Senin, 07 Maret 2011

Asal usul gadis kecil

oleh: Susi Nuryanti

pada 07 Maret 2011 jam 15:10

Aku terlahir sebagai anak desa yang letaknya terpencil, cukup dekat dengan kaki gunung Muria. Pemandangan didesaku masih sangat asri, bebas dari polusi udara. ketika cuaca cerah, di pagi hari aku bisa memandangi angkuhnya Muria. Wow, benar-benar indah dan semakin menakjubkan dengan hamparan pepohonan hijau dan padi yang menguning di depan mata.

Masa kecilku murni kuhabiskan di desaku itu, jarang kemana-mana. bahkan sampai sekarang pun jika ke kota Jepara, aku tidak hafal jalan, hanya menebak-nebak saja. Aku anak pingitan. Hendak mengerjakan tugas kelompok di rumah teman semasa SD saja temanku menjadi korban, dimarahi habis-habisan oleh ibuku. Ya, terserahlah,, itu jalan pikiran orang tuaku.

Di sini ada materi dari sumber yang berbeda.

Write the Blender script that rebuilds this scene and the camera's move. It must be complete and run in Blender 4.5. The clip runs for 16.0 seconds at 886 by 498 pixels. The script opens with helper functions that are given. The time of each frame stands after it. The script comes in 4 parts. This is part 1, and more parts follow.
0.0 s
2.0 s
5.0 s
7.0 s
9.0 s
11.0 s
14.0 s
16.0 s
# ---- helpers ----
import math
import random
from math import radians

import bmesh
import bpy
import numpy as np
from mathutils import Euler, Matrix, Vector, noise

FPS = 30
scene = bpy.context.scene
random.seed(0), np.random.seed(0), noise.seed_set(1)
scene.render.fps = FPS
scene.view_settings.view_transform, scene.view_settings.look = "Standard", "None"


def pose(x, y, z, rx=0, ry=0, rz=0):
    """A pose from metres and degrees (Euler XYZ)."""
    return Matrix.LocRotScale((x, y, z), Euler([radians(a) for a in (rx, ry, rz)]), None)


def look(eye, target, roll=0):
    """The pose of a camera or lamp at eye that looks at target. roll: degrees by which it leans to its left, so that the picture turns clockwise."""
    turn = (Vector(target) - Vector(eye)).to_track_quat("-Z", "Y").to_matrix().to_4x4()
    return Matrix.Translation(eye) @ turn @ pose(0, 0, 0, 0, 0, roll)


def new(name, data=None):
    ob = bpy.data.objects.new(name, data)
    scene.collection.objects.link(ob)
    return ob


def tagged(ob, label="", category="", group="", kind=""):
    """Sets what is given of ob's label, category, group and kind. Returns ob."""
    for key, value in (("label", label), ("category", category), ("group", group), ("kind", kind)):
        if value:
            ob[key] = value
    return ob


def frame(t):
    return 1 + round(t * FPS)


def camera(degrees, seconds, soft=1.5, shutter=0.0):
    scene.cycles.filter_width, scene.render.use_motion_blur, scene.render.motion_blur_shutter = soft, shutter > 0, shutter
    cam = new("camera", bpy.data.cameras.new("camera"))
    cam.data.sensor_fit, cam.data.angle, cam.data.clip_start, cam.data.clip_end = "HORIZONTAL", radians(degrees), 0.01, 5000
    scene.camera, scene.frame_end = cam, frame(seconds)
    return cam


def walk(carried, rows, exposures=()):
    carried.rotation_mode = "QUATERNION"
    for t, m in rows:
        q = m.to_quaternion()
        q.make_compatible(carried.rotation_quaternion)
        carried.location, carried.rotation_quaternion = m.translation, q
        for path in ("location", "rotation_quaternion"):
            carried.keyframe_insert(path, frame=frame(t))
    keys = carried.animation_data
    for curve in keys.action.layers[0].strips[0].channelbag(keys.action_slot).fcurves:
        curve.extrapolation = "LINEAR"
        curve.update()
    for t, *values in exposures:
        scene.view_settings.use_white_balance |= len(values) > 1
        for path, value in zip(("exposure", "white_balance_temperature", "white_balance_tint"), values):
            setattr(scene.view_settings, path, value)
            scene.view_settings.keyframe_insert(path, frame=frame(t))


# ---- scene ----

Aku kadang iri sama teman-temanku yang bisa saja seenaknya bermain kesana kesini tanpa pamit. Huhhh,, jadinya aku menjadi penakut dalam melakukan banyak hal. Di dalam hati ingin sekali bilang ini itu mau ini itu sama bapak ibuku, tapi takut. Akhirnya kupaksakan, dan lama-lama menjadi cukup nyaman dengan peran sebagai anak manis, gadis kecil imut yang baik tapi tidak bisa melucu karena tidak bisa bermain apa-apa.

Bapakku seorang tukang kayu. Beliau sangat profesional di bidangnya. Karya-karyanya indah, menarik, dan kreatif. Bagiku, apa yang ia ciptakan tidak berawal dari kemapanan, justru dari ketiadaan. Beliau piawai dalam menggabungkan bahan-bahan seadanya, baik yang baru, bekas, maupun limbah, untuk dijadikan sebuah benda yang menarik dan bermanfaat. Jika mungkin Tuhan memberikan keberadaan bagi bapakku, karir beliau di bidang permebelan bisa lebih dari yang sekarang. Sekarang beliau tetap menjadi tukang kayu, musiman. Musiman jika ada order, jika tidak, beliau menjelma menjadi petani beberapa petak sawah dan peternak beberapa kambing yang kami punya.

Semasa kecilku, beliau bekerja di kota. Pulangnya satu menggu sekali, di hari Jumat. Aku masih ingat, suatu ketika aku menangis karena ingin bertemu dengan beliau. Akhirnya tetanggaku yang memiliki kendaraan bermotor(waktu itu masih jarang sekali orang punya motor) mengantarku bersama ibuku ke kota untuk menyusul bapakku.

Ibuku awalnya seorang ibu rumah tangga. Beliau juga sempat disibukkan oleh tugasnya sebagai kader pkk desa. Semasa kecilku, beliau sering tidak di rumah. Kata Makdeku, aku sering dititipkan. Maka dari itu, aku sering nyusu makdeku, kadang rebutan dengan sepupuku. Setelah usiaku besar, kira-kira kelas 4 atau 5 SD, ibuku semakin tekun belajar ilmu perdukunan bayi, mulai memijat hingga membantu proses persalinan. Hingga sekarang beliau masih menjalani profesi itu. Di desaku tidak ada sistem rahasia mengenai pengguguran kandungan atau semacamnya, sehingga para dukun bayi di sana sangat dipercaya sebagai orang-orang yang profesional.

Aku pikir, dulu aku akan menjadi anak tunggal, ternyata kelas 3 SD adikku lahir. Namanya Liko. Ada rasa senang, tapi juga tidak senang. Rasa senang karena aku punya teman untuk digodai hingga menangis. hahaha. Rasa tidak senang, entah kenapa, dulu. dulu sekali, rasa kasih sayang itu tidak pernah tumbuh. Sekarang jadi merasa bersalah,, apa pun ingin yang terbaik untuk si Liko.